Inspiring

Kisah Pak AR Berkali-kali Menolak Jabatan

4 Mins read

Keputusan Prof Abdul Mu’ti untuk tidak bergabung dalam Kabinet Indonesia Maju dalam jabatan wakil menteri Pendidikan dan Kebudayaan RI mengigatkan kita pada figur Pak AR Fachruddin, Ketua Umum PP Muhammadiyah terlama. Meskipun tergolong lama jabatannya karena terpilih berkali-kali, dalam buku Biografi Pak AR K.H. Abdur Rozaq Fachruddin Ketua Muhammadiyah (1968-1990), karya anaknya, Sukriyanto AR, dijelaskan Pak AR sebagai sosok yang gemar menolak jabatan.

Pak AR Menolak Jabatan Ketua Muhammadiyah

Alkisah, tahun 1968, dalam Muktamar di Yogyakarta Pak AR mendapat suara terbanyak. Tetapi karena merasa masih muda dan merasa ada yang lebih alim dan lebih berpengalaman, beliau lalu meminta KH Fakih Usman yang dipilih sebagai ketua umum. Permintaan ini disetujui oleh Muktamar, dan Pak AR terpilih sebagai salah satu ketua.

Takdir Allah, ketika KH Fakih Usman baru seminggu menjabat, beliau dipanggil Allah (wafat). Karena KH Fakih Usman wafat, Pak AR kemudian disepakati oleh PP Muhammadiyah ditunjuk sebagai Pejabat Ketua PP Muhammadiyah. Tahun 1969, Tanwir Ponorogo Pak AR ditetapkan sebagai Ketua Umum PP Muhammadiyah. Lalu terpilih lagi sebagai pada Muktamar Ujung Pandang (1971), Muktamar Padang (1974), Muktamar Surabaya (1978), Muktamar Surakarta (Solo) tahun 1985.

Pada Muktamar ke-42 di Yogyakarta (1990) Pak AR Fachruddin tidak bersedia lagi menjadi ketua.
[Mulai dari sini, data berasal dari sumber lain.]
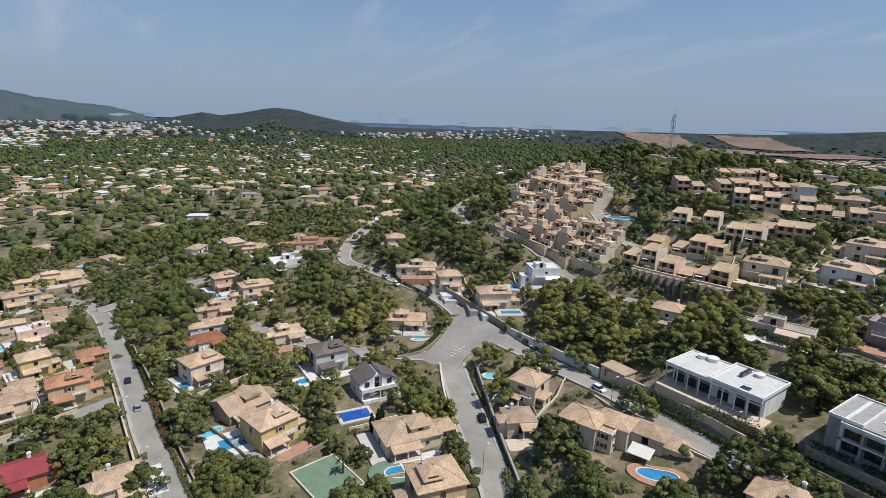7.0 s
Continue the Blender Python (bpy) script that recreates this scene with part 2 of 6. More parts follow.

Beliau hanya menjadi anggota PP Muhammadiyah yang membidangi pembinaan Kader dan Angkatan Muda Muhammadiyah (AMM).

Menolak Jabatan Lurah

Ketika masih di Banaran, waktu itu kakak tertua Pak AR, Saebani Mangunsemedi menjabat Lurah Bleberan, sedangkan Pak AR adalah ketua RT. Ketua RT bertugas membantu Lurah sebagai “perjuangan”. Jabatan itu digunakan Pak AR sewajarnya, artinya, sebagai RT Pak AR membangkitkan semangat persaudaraan, tolong-menolong, gotong-royong, kegiatan sosial, menggerakkan kerja bakti kebersihan, perbaikan parit, jalan, masjid dan mushala melalui pengajian-pengajiannya.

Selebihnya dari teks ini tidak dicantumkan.